Becomes something like (yeah, I know it looks nothing like it should, just follow the notations):

==================
=                =
=                =  
=       W        = L
=                =
=                =
==================
        H

Then just apply the DP LIS algorithm to the get the maximum height.

The adapted recurrence is: D[i] = maximum height we can obtain if the last tower must be i.

D[1] = h(1);
D[i] = h(i) + max(D[j] | j <= i and we can put tower i on tower j for at least one rotation of tower i) or simply h(i) if nu such D[j] exists.

Answer is the max element of D.
IVlad
Shouldn't D[1] = h(1)?
Peter Alexander
here i get 3-sequence of height,width and length.so how will i find longest increasing sequence??is there sorting needed??plz dont feel bother to ans.
russell
@Poita_: true, I updated my post. Thank you :).@russell: I'm not sure sorting is needed, although it might help as an optimization. You can just try all possible rotations - I think some of them repeat, but you can just try all 3! = 6 permutations of (height, width, length) for a tower i when trying to put it on top of a tower j and see if a valid one works. If one of them works, great, if not, try another j. Don't hesitate to post back if you have more questions :).Optimizations should be possible - there's no point of trying all 6 permutations, but it's the easiest for a first solution.
IVlad
Just to clarify my previous comment: not all permutations will be valid, you only try the valid ones of course. I'll let you figure out which ones aren't valid. Basically, saying "try all rotations" is the right way, saying "all valid permutations" is a bit misleading, sorry about that.
IVlad
what if the 1st element has the smallest width and depth of them all? shouldn't it's height be added to some other tower, although no other block fits on top of it?
Amir Arad
True, you must sort like you said and then apply the recurrence.
IVlad
+1  A: 

The stack can be regarded as a sequence of x,y,z triplets (x,y being the 2D plane, and z the height), where x(i) > x(i+1) and y(i) > y(i+1). The goal is to maximize the sum of z picking the triplets from the set of available triplets - each triplet being one type of box in a particular orientation. It is pretty easy to see that enforcing the constraint x > y doesn't reduce the solution space. So each box generates 3 triplets, having each of w,h,d as the z coordinate.

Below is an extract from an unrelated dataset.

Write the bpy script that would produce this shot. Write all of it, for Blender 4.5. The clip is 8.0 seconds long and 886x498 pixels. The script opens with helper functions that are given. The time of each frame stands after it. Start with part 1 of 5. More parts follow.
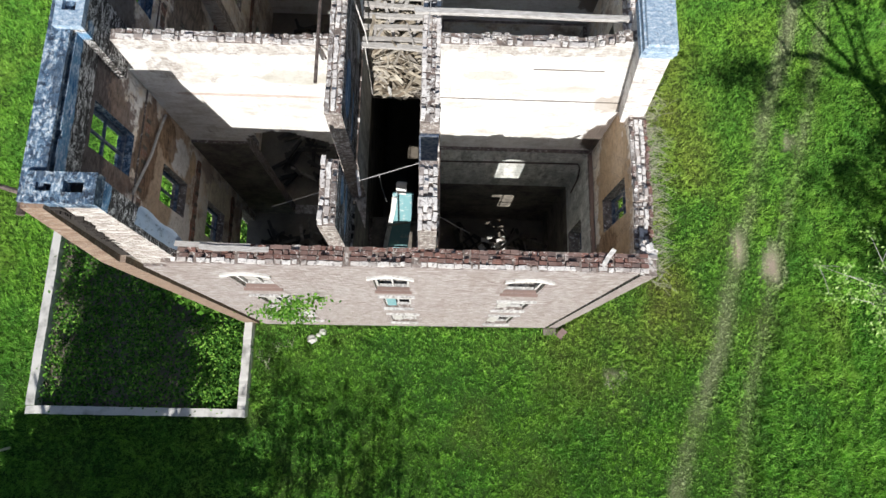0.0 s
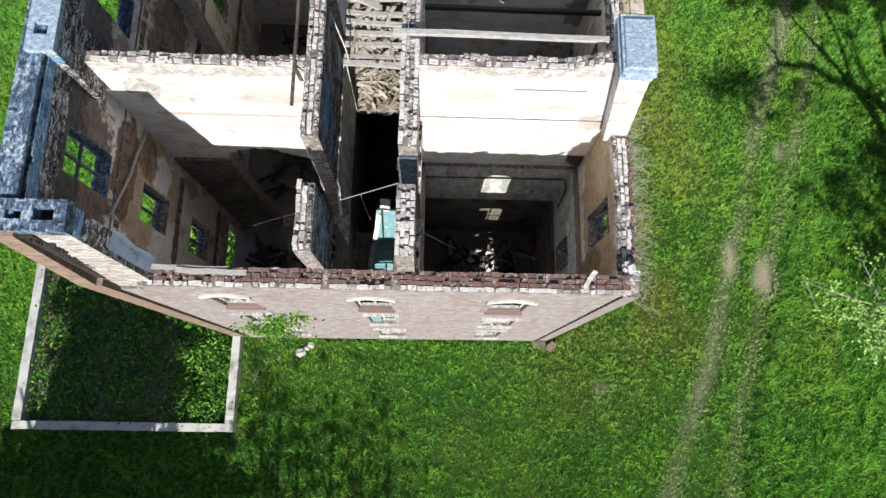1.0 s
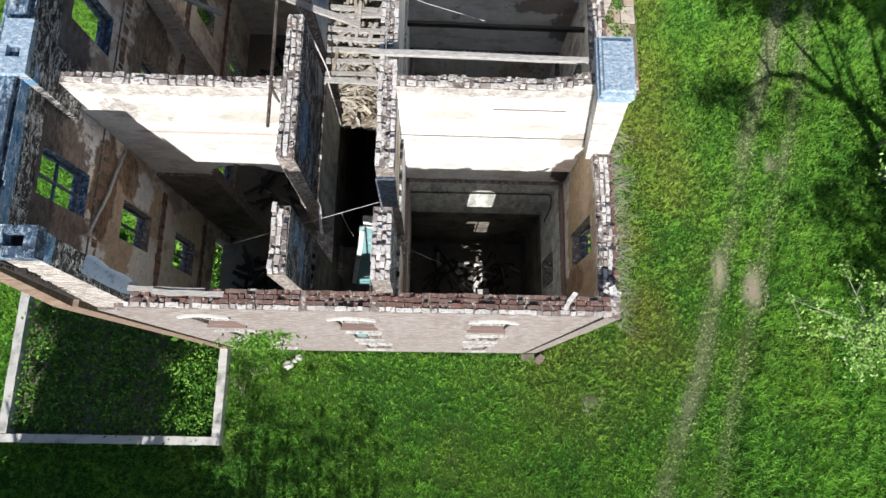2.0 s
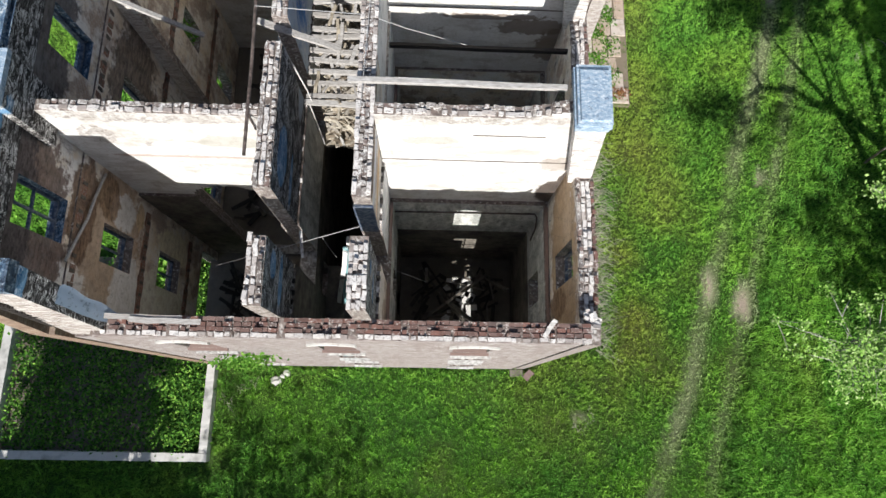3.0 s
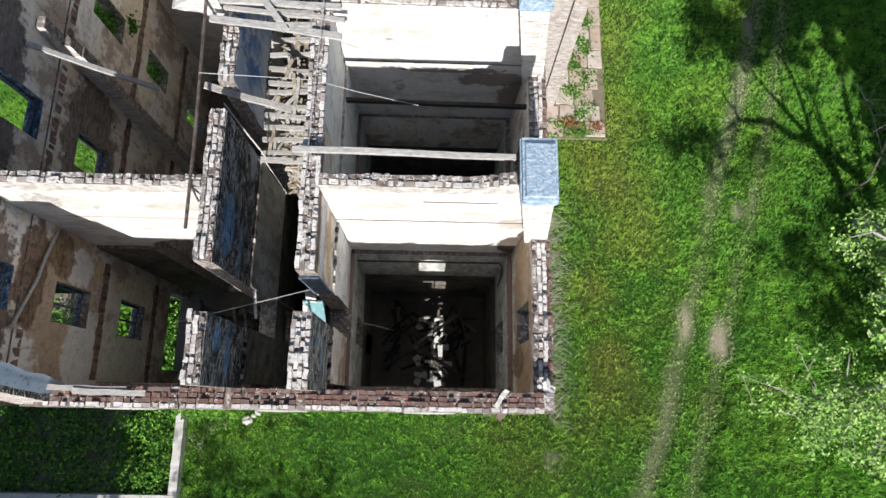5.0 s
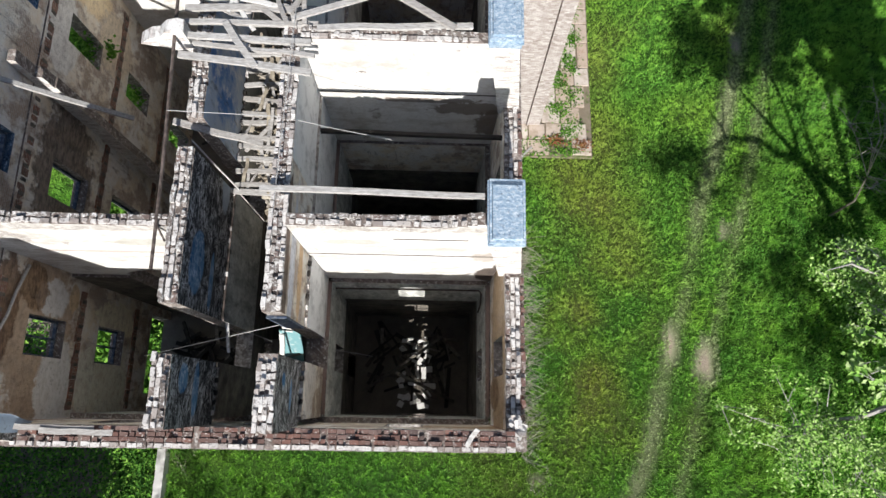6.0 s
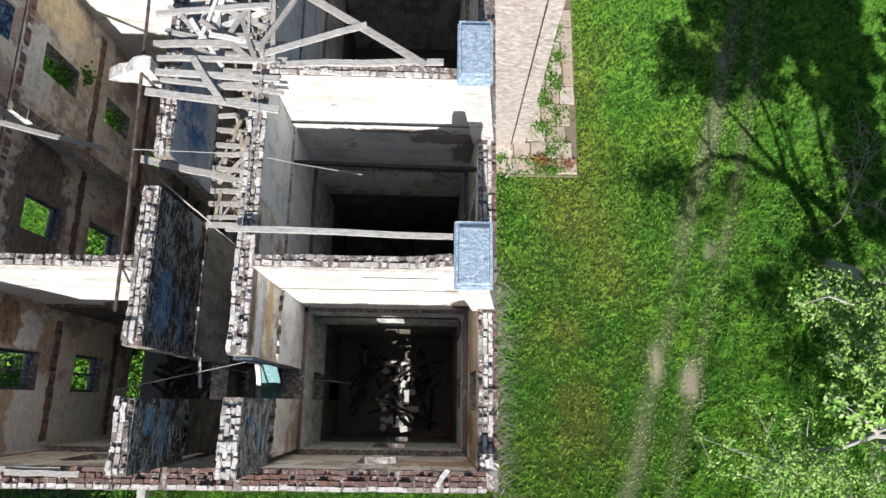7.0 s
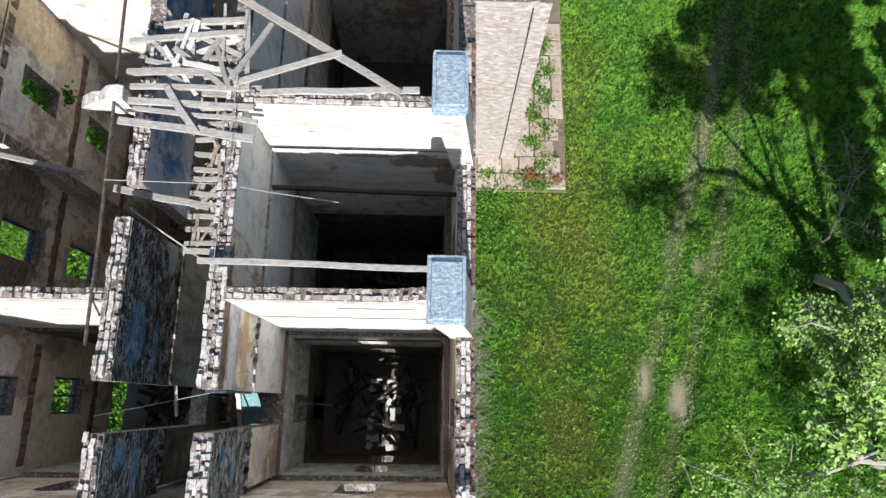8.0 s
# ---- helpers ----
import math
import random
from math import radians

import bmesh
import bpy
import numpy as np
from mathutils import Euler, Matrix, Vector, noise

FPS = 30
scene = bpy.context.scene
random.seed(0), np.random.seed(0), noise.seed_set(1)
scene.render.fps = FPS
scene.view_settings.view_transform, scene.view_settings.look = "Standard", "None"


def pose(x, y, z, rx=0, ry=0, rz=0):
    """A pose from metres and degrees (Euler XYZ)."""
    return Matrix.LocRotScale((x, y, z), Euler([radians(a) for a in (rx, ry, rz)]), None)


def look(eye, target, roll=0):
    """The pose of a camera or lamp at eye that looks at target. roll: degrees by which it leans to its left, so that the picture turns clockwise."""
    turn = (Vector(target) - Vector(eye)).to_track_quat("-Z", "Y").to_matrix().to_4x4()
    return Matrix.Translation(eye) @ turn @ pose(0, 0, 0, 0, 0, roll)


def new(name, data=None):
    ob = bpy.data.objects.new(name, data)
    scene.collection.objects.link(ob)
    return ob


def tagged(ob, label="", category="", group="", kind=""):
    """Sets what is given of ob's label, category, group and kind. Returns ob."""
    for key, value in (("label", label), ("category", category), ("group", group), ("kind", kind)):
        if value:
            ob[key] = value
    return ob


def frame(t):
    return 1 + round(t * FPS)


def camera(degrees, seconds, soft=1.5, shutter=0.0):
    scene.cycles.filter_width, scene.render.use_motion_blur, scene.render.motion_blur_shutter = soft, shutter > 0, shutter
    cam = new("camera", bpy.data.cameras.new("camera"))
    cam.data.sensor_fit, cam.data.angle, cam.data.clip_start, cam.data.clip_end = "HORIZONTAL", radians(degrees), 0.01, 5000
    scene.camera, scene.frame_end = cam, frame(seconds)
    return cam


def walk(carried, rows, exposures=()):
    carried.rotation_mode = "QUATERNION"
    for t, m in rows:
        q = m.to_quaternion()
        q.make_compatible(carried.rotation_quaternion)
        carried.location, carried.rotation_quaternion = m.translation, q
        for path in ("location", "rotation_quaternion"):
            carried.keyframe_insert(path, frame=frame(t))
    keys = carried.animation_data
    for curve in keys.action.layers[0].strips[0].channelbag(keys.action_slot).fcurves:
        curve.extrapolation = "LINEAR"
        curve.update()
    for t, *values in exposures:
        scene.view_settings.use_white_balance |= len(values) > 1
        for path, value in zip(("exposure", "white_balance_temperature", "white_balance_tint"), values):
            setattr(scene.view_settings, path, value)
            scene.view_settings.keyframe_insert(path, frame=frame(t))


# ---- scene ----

If you regard the triplets as a directed acyclic graph where edges of length z exist between two triplets when the x,y constraints are satisfied between them, then the problem is of finding the longest path through that graph.

Ants Aasma
cool . what if one is allowed to use only one box of each type
hotadvice
+1  A: 

Let's first try to solve this problem in 2-D:

say you have rectangles with X's and Y's, and the question is similar (highest tower, but this time you only have to worry about one base dimension).
so first, you go over the whole collection, duplicating each rectangle by rotating it 90 degrees (swapping X and Y), except for squares (where X(1)=X(2) && Y(1)=Y(2)). this represents all possible variations.
then you sort them by their X side, from largest to smallest. in case of duplicate X value, you remove the one with the lower Y value.

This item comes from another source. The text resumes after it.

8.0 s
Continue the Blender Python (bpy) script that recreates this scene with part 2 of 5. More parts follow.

same principle applied in the 3-D scenario, only now you DONT just multiply the collection's size by 6 (every possible variants of the W, H, D) but rather by 2. you do this by dismissing all variations where the width is lower than the depth ( so for each i, W(i)>=D(i)), and then dismissing the variation where the height is not the highest nor the lowest of the three dimensions (because the other two variations can go one on top of the other and this one can't join in). again, you also dismiss duplications (where W(1)=W(2) && H(1)=H(2) && D(1)=D(2)).
Then you should sort by width, only this time you don;t throw away variations with the same width (because one may fit in a tower that another may not) then you can use the LIS algorithm as described above by @IVlad :

D[1] = h(1);
D[i] = h(i) + max(D[j] | j <= i and we can put tower i on tower j) or simply h(i) if no such D[j] exists.

the trick was, you know that the width is the longest of the two, so you know the first element will not fit on top of any later element.